The evening after their knighting, Sir Gordon invited Sir Galahad to Widow Fletcher’s restaurant to share a celebratory dinner together. There, Sir Gordon introduced the noble and pure Galahad to single malt scotch. Like W.C. Field’s son Chester in The Fatal Glass of Beer, the taste of single malt scotch pleased Galahad’s palate. As the fiendish Sir Gordon twirled his mustache in ignoble delight, Galahad was unable to stop, and consumed more than prudent. He certainly consumed more than a spirit and character so pure and so unsullied could tolerate.
The next day, our beloved Sir Galahad suffered terribly from the affects of his night on the town with Sir Gordon. His youthful and ruddy complexion was pallid, and even a bit gray. On Friday, he struggled to stay awake and to complete his chair. Sir Gordon, long ago having built up an immunity to the effects of strong drink, remained his normal self.
Sir Gordon came to be called the “Black Knight” by those who had witnessed his shameless corruption of the pure and decent Galahad. His classmates probably would have called him Voldermort, but the name was already taken.

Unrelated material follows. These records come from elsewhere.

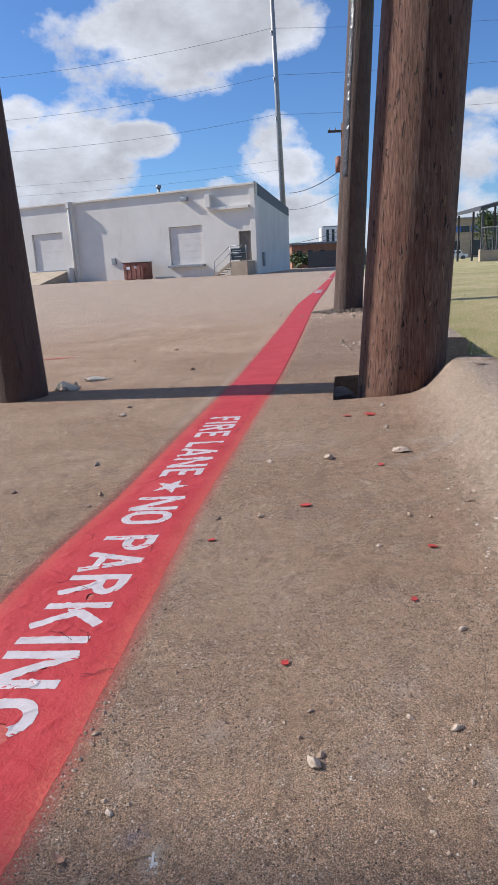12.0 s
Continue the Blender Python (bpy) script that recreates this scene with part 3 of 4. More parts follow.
# ---- utility poles ----
def pole(name, x, y, r, lean, height, mat, label, seed, z0=-0.35):
    """A round timber with shakes, dents and a slight taper."""
    rnd = random.Random(seed)
    nseg, verts, faces = 72, [], []
    zs = steps(z0, 2.6, 0.05) + grow(2.6, height, 0.1, 1.25)
    shakes = [(rnd.uniform(0, math.tau), rnd.uniform(0.2, 2.4), rnd.uniform(0.3, 1.2), rnd.uniform(0.004, 0.010)) for _ in range(34)]
    base = float(land(x, y))
    for z in zs:
        rr = r - 0.010 * max(0, z) * (1 if z < 3 else 3 / z + (z - 3) * 0.4 / z)
        for k in range(nseg):
            a = k * math.tau / nseg
            d = 0.0030 * noise.noise(Vector((math.cos(a) * 9, math.sin(a) * 9, z * 0.9 + seed))) + 0.006 * noise.noise(Vector((math.cos(a) * 1.6, math.sin(a) * 1.6, z * 0.5 + seed)))
            for sa, sz, sl, sd in shakes:
                da = abs((a - sa + math.pi) % math.tau - math.pi)
                if da < 0.07 and abs(z - sz) < sl:
                    d -= sd * (1 - da / 0.07) * (1 - abs(z - sz) / sl)
            verts.append((lean * z + (rr + d) * math.cos(a), (rr + d) * math.sin(a), z))
    for j in range(len(zs) - 1):
        for k in range(nseg):
            b = (k + 1) % nseg
            faces.append((j * nseg + k, j * nseg + b, (j + 1) * nseg + b, (j + 1) * nseg + k))
    faces.append(tuple((len(zs) - 1) * nseg + k for k in range(nseg)))
    ob = mesh_of(name, verts, faces, mat, None, True)
    ob.matrix_basis = pose(x, y, base)
    return tagged(ob, label, "utility pole")


pole_near = pole("utility_pole", 0.629, 2.28, 0.1515, 0.052, 11, M_POLE, "weathered red-brown wooden utility pole standing in a pit in the kerb", 4)
pole_dark = pole("utility_pole", 1.005, 6.05, 0.132, 0.052, 11, M_POLE2, "dark wooden utility pole with a shiny strip of black tar", 9)
pole("utility_pole", -0.898, 2.65, 0.110, -0.012, 10, M_POLE3, "dark brown wooden utility pole standing in the paved lot", 14)

# ---- the building across the lot ----
BA = Vector((0.67, 42.0, 0))
BE = Vector((-0.908, 0.419, 0))        # along the front wall
BN = Vector((-0.419, -0.908, 0))       # out of the front wall
BS = Vector((0.157, 0.9876, 0))        # along the side wall
BASE, ROOF = -0.12, 5.3
front = Matrix((( -BE.x, -BN.x, 0, BA.x), (-BE.y, -BN.y, 0, BA.y), (0, 0, 1, 0), (0, 0, 0, 1)))  # x: to the corner, y: into the wall
building = empty("warehouse", front, "long pale painted warehouse with a flat roof and loading dock doors", "building")


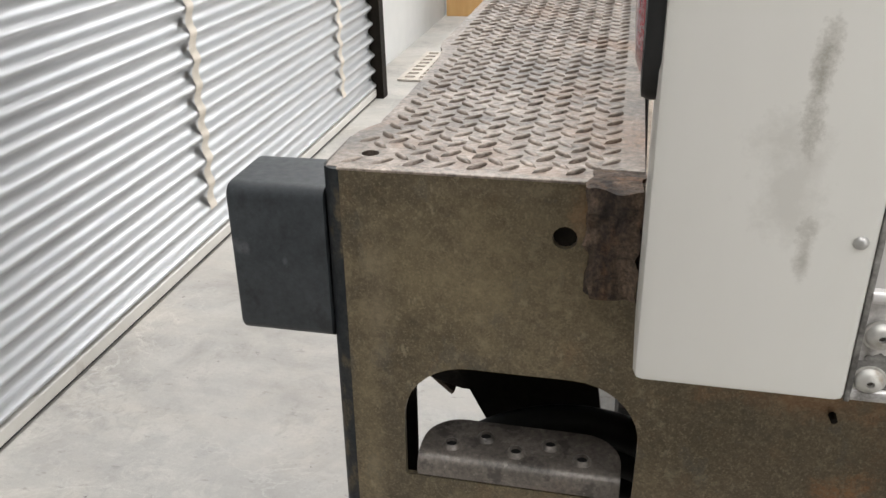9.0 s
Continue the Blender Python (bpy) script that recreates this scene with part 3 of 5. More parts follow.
def tube(bm, pts, radius, seg=10, closed_ends=True, ripple=0.0):
    """A round tube along a line of points."""
    pts = [Vector(p) for p in pts]
    rings = []
    up = Vector((0.13, 0.29, 0.95)).normalized()
    for i, p in enumerate(pts):
        d = (pts[min(i + 1, len(pts) - 1)] - pts[max(i - 1, 0)]).normalized()
        s = d.cross(up)
        if s.length < 1e-3:
            s = d.cross(Vector((1, 0, 0)))
        s.normalize()
        n = s.cross(d)
        r = radius + (ripple if i % 2 else 0)
        rings.append([bm.verts.new(p + r * (math.cos(2 * math.pi * k / seg) * s + math.sin(2 * math.pi * k / seg) * n)) for k in range(seg)])
    for a, c in zip(rings, rings[1:]):
        for k in range(seg):
            bm.faces.new((a[k], a[(k + 1) % seg], c[(k + 1) % seg], c[k]))
    if closed_ends:
        bm.faces.new(rings[0][::-1])
        bm.faces.new(rings[-1])
    return bm


def glide(pts, n=8):
    """Points along a smooth line through pts."""
    P = [Vector(p) for p in pts]
    P = [P[0] * 2 - P[1]] + P + [P[-1] * 2 - P[-2]]
    out = []
    for i in range(1, len(P) - 2):
        for k in range(n):
            t = k / n
            a, b, c, d = P[i - 1:i + 3]
            out.append(0.5 * ((2 * b) + (c - a) * t + (2 * a - 5 * b + 4 * c - d) * t * t + (3 * b - a - 3 * c + d) * t ** 3))
    return out + [P[-2]]


def ring(cx, cz, r, n=12):
    return [(cx + r * math.cos(2 * math.pi * i / n), cz + r * math.sin(2 * math.pi * i / n)) for i in range(n)]


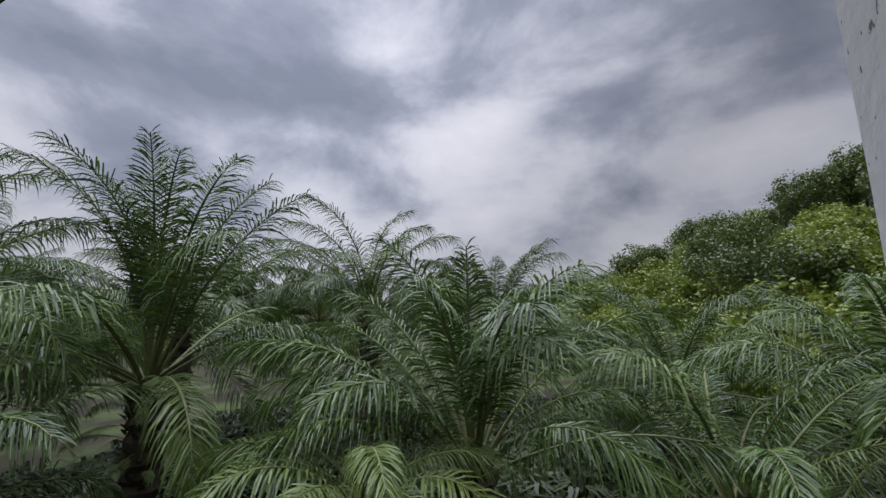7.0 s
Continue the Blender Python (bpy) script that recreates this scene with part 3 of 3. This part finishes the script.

As for Galahad, someone matching his description was recently spotted sprawled in a gutter in Richmond,
However much of a blaggard Sir Gordon may have revealed himself to be in his corruption of Galahad, like Severus Snape, he has an heroic side. This past summer Sir Gordon, the Black Knight was also inducted as a member of the Chairmakers Hall of Fame for his innovation Keller’s Colors. By inducting him, The Board of Trustees recognized him too, as “a humanitarian, a philanthropist, and a chairmaker concerned with the well being of his/her fellow chairmakers.” The Trustees tacitly recommended all chairmakers to emulate Sir Gordon.
His Grace’s complex personality incorporates this impenetrable conflict, and it is this contradiction that is recognized by his title. For being capable of corrupting a noble and pure knight and fellow Immortal, he is called the Black Duke. For being so noble as to make chairmaking easier for his fellow chairmakers, he is in the Hall of Fame and one of the Immortals. Thus, His Grace is now, and forever to be known, as the Immortal Black Duke.
Following His Grace’s duking he posed for the official photos of him with his sovereign, and together with the entire court. Finally, His Grace Gordon Keller, the Immortal Black Duke of Windsor joined Lord Tony in sharing his cake with the assembled multitude. The ceremony was indeed a rare and noteworthy event.